> [BRIEF]
Will you repeat only the lines beginning at the one that mentions "4. More parts follow." and ending at the one that mentions "return rings", both of them included, exactly?
== SUPPLIED RECORDS ==
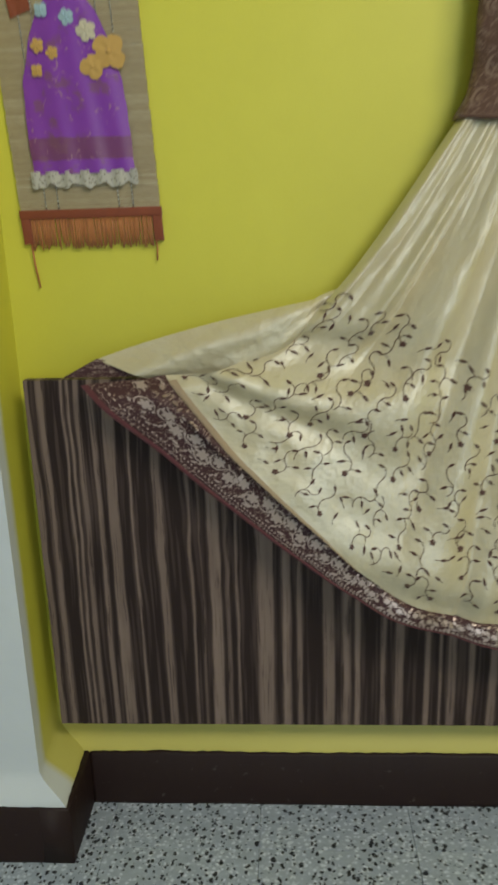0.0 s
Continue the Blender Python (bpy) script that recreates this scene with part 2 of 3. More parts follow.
GILT = gilt("antique_gilt", (0.36, 0.31, 0.20), (0.24, 0.20, 0.125), 0.55)
GILT_LIGHT = gilt("bright_gilt", (0.58, 0.53, 0.40), (0.42, 0.37, 0.26), 0.45)


def part(name, bm, material, parent=None, label="", shade=True):
    """Link a bmesh as one mesh object, under a thing or a part."""
    me = bpy.data.meshes.new(name)
    bmesh.ops.recalc_face_normals(bm, faces=bm.faces)
    bm.to_mesh(me)
    bm.free()
    me.materials.append(material)
    if shade:
        me.polygons.foreach_set("use_smooth", [True] * len(me.polygons))
    ob = new(name, me)
    if parent:
        ob.parent = parent
    if label:
        ob["label"] = label
    return ob


def empty(name, at=(0, 0, 0)):
    ob = new(name)
    ob.empty_display_size = 0.05
    ob.location = at
    return ob


def grid(fn, nu, nv, uvfn=None, bm=None):
    """A sheet of nu x nv faces from fn(u, v), with texture coordinates from uvfn(u, v)."""
    bm = bm or bmesh.new()
    lay = bm.loops.layers.uv.verify()
    vs = [[bm.verts.new(fn(i / nu, j / nv)) for i in range(nu + 1)] for j in range(nv + 1)]
    for j in range(nv):
        for i in range(nu):
            f = bm.faces.new((vs[j][i], vs[j][i + 1], vs[j + 1][i + 1], vs[j + 1][i]))
            if uvfn:
                for lp, (a, b) in zip(f.loops, ((i, j), (i + 1, j), (i + 1, j + 1), (i, j + 1))):
                    lp[lay].uv = uvfn(a / nu, b / nv)
    return bm


def box(bm, lo, hi, bevel=0.0, rot=None):
    m = Matrix.Translation([(a + b) / 2 for a, b in zip(lo, hi)]) @ (rot or Matrix()) @ Matrix.Diagonal([b - a for a, b in zip(lo, hi)] + [1])
    r = bmesh.ops.create_cube(bm, size=1, matrix=m)
    if bevel:
        es = list({e for v in r["verts"] for e in v.link_edges})
        bmesh.ops.bevel(bm, geom=es, offset=bevel, segments=2, affect="EDGES", profile=0.5)
    return bm


def tube(bm, pts, radius, sides=8, cap=True):
    """A round wire along points."""
    pts = [Vector(p) for p in pts]
    rings = []
    for i, p in enumerate(pts):
        d = (pts[min(i + 1, len(pts) - 1)] - pts[max(i - 1, 0)]).normalized()
        a = d.orthogonal().normalized() if i == 0 else (rings[-1][1] - d * rings[-1][1].dot(d)).normalized()
        b = d.cross(a)
        r = radius(i / (len(pts) - 1)) if callable(radius) else radius
        rings.append(([bm.verts.new(p + r * (math.cos(k * math.tau / sides) * a + math.sin(k * math.tau / sides) * b)) for k in range(sides)], a))
    for (r0, _), (r1, _) in zip(rings, rings[1:]):
        for k in range(sides):
            bm.faces.new((r0[k], r0[(k + 1) % sides], r1[(k + 1) % sides], r1[k]))
    if cap:
        bm.faces.new(rings[0][0])
        bm.faces.new(rings[-1][0])
    return bm


def bezier(p, t):
    s = 1 - t
    return tuple(s * s * s * a + 3 * s * s * t * b + 3 * s * t * t * c + t * t * t * d for a, b, c, d in zip(*p))


def catmull(rows, x):
    """A smooth value between evenly spaced rows of numbers; x from 0 to 1."""
    n = len(rows) - 1
    i = min(int(x * n), n - 1)
    t = x * n - i
    at = lambda k: rows[min(max(k, 0), n)]
    a, b, c, d = at(i - 1), at(i), at(i + 1), at(i + 2)
    return [0.5 * (2 * q + (r - p) * t + (2 * p - 5 * q + 4 * r - s) * t * t + (3 * q - p - 3 * r + s) * t ** 3) for p, q, r, s in zip(a, b, c, d)]


def wob(x, y=0.0, z=0.0):
    return noise.noise(Vector((x, y, z)))


# ---- the room ----
LEFT, RIGHT, BACK, HIGH = -1.6, 2.9, -2.6, 2.75
RET, ARRIS = -0.088, 1.128       # return face of the pier, and the plane of its white front


def wall_sheet(name, outline, along, material, label):
    """A wall swept from a plan-and-height outline: outline(v) gives (out, z) and along(u, out) gives x, y."""
    nv = 24
    bm = grid(lambda u, v: (*along(u, outline(v)[0]), outline(v)[1]), 60, nv)
    ob = part(name, bm, material)
    return tagged(ob, label, "wall", kind="structure")


def foot(v):
    """Wall profile: flares out over the skirting, then rises plumb."""
    if v < 0.4:
        s = v / 0.4
        return 0.026 * (1 - smooth(0.0, 1.0, s)) ** 1.2, 0.100 + 0.062 * s
    return 0.0, 0.162 + (HIGH - 0.162) * ((v - 0.4) / 0.6) ** 1.3


main = wall_sheet("wall_north", foot, lambda u, o: (RET - 0.03 + u * (RIGHT - RET + 0.03), WALL - o + 0.0012 * wob(u * 9)), YELLOW, "bright lemon yellow painted plaster wall")
side = wall_sheet("wall_return", foot, lambda u, o: (RET - 0.010 * (1 - u) + 1.9 * o, WALL + 0.01 - u * (WALL + 0.01 - ARRIS + 0.95 * o)), LAPPED, "short yellow painted side of a wall pier, white paint lapping its corner")
front = wall_sheet("wall_pier", foot, lambda u, o: (LEFT + u * (RET - LEFT + 1.9 * o), ARRIS - 0.95 * o), WHITE, "pale bluish white painted wall pier")


def plain_wall(name, lo, hi, material, label):
    return tagged(part(name, box(bmesh.new(), lo, hi), material, shade=False), label, "wall", kind="structure")


plain_wall("wall_north_core", (RET - 0.1, WALL + 0.012, 0), (RIGHT + 0.2, WALL + 0.2, HIGH), YELLOW, "yellow painted masonry wall")
plain_wall("wall_pier_core", (LEFT - 0.2, ARRIS + 0.016, 0), (RET - 0.022, WALL + 0.2, HIGH), WHITE, "white painted masonry pier")
plain_wall("wall_east", (RIGHT, BACK, 0), (RIGHT + 0.2, WALL, HIGH), YELLOW, "plain yellow painted wall")
plain_wall("wall_west", (LEFT - 0.2, BACK, 0), (LEFT, ARRIS, HIGH), WHITE, "plain white painted wall")
plain_wall("wall_south", (LEFT - 0.2, BACK - 0.2, 0), (RIGHT + 0.2, BACK, HIGH), WHITE, "plain white painted wall")
tagged(part("ceiling", box(bmesh.new(), (LEFT - 0.2, BACK - 0.2, HIGH), (RIGHT + 0.2, WALL + 0.2, HIGH + 0.15)), CEIL, shade=False), "plain white painted ceiling", "ceiling", kind="structure")


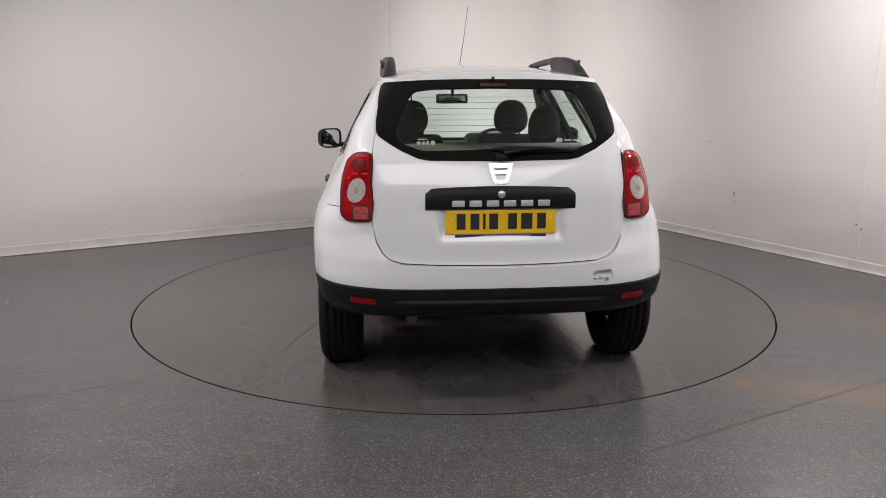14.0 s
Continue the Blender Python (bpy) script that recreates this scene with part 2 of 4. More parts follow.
def box(bm, cx, cy, cz, sx, sy, sz, bevel=0.0, m=None, seg=2):
    vs = bmesh.ops.create_cube(bm, size=1)["verts"]
    bmesh.ops.scale(bm, vec=(sx, sy, sz), verts=vs)
    if bevel:
        es = list({e for v in vs for e in v.link_edges})
        r = bmesh.ops.bevel(bm, geom=es, offset=bevel, segments=seg, affect="EDGES", profile=0.5)
        vs = list({v for f in r["faces"] for v in f.verts} | {v for v in vs if v.is_valid})
    if m is not None:
        bmesh.ops.transform(bm, matrix=m, verts=vs)
    bmesh.ops.translate(bm, vec=(cx, cy, cz), verts=vs)
    return vs


def lathe(bm, profile, n=64, axis="Y", closed=False):
    """Turns (radius, along) pairs round an axis through the origin."""
    rings = []
    for r, a in profile:
        ring = []
        for i in range(n):
            c, s = math.cos(2 * math.pi * i / n), math.sin(2 * math.pi * i / n)
            ring.append(bm.verts.new((r * c, a, r * s) if axis == "Y" else (r * c, r * s, a)))
        rings.append(ring)
    pairs = list(zip(rings, rings[1:])) + ([(rings[-1], rings[0])] if closed else [])
    for p, q in pairs:
        for i in range(n):
            bm.faces.new((p[i], p[(i + 1) % n], q[(i + 1) % n], q[i]))
    return rings


def sweep(bm, path, radius, n=10, flat=1.0):
    """A tube along a path of points; radius may be a list."""
    pts = [Vector(p) for p in path]
    rings = []
    for i, p in enumerate(pts):
        d = (pts[min(i + 1, len(pts) - 1)] - pts[max(i - 1, 0)]).normalized()
        u = d.cross(Vector((0, 0, 1)))
        u = u.normalized() if u.length > 1e-4 else Vector((1, 0, 0))
        w = u.cross(d)
        r = radius[i] if isinstance(radius, (list, tuple)) else radius
        rings.append([bm.verts.new(p + r * (math.cos(2 * math.pi * k / n) * u + flat * math.sin(2 * math.pi * k / n) * w)) for k in range(n)])
    for a, b in zip(rings, rings[1:]):
        for k in range(n):
            bm.faces.new((a[k], a[(k + 1) % n], b[(k + 1) % n], b[k]))
    bm.faces.new(rings[0][::-1])
    bm.faces.new(rings[-1])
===
> [EXERCISE ANSWER]
Continue the Blender Python (bpy) script that recreates this scene with part 2 of 4. More parts follow.
def box(bm, cx, cy, cz, sx, sy, sz, bevel=0.0, m=None, seg=2):
    vs = bmesh.ops.create_cube(bm, size=1)["verts"]
    bmesh.ops.scale(bm, vec=(sx, sy, sz), verts=vs)
    if bevel:
        es = list({e for v in vs for e in v.link_edges})
        r = bmesh.ops.bevel(bm, geom=es, offset=bevel, segments=seg, affect="EDGES", profile=0.5)
        vs = list({v for f in r["faces"] for v in f.verts} | {v for v in vs if v.is_valid})
    if m is not None:
        bmesh.ops.transform(bm, matrix=m, verts=vs)
    bmesh.ops.translate(bm, vec=(cx, cy, cz), verts=vs)
    return vs


def lathe(bm, profile, n=64, axis="Y", closed=False):
    """Turns (radius, along) pairs round an axis through the origin."""
    rings = []
    for r, a in profile:
        ring = []
        for i in range(n):
            c, s = math.cos(2 * math.pi * i / n), math.sin(2 * math.pi * i / n)
            ring.append(bm.verts.new((r * c, a, r * s) if axis == "Y" else (r * c, r * s, a)))
        rings.append(ring)
    pairs = list(zip(rings, rings[1:])) + ([(rings[-1], rings[0])] if closed else [])
    for p, q in pairs:
        for i in range(n):
            bm.faces.new((p[i], p[(i + 1) % n], q[(i + 1) % n], q[i]))
    return rings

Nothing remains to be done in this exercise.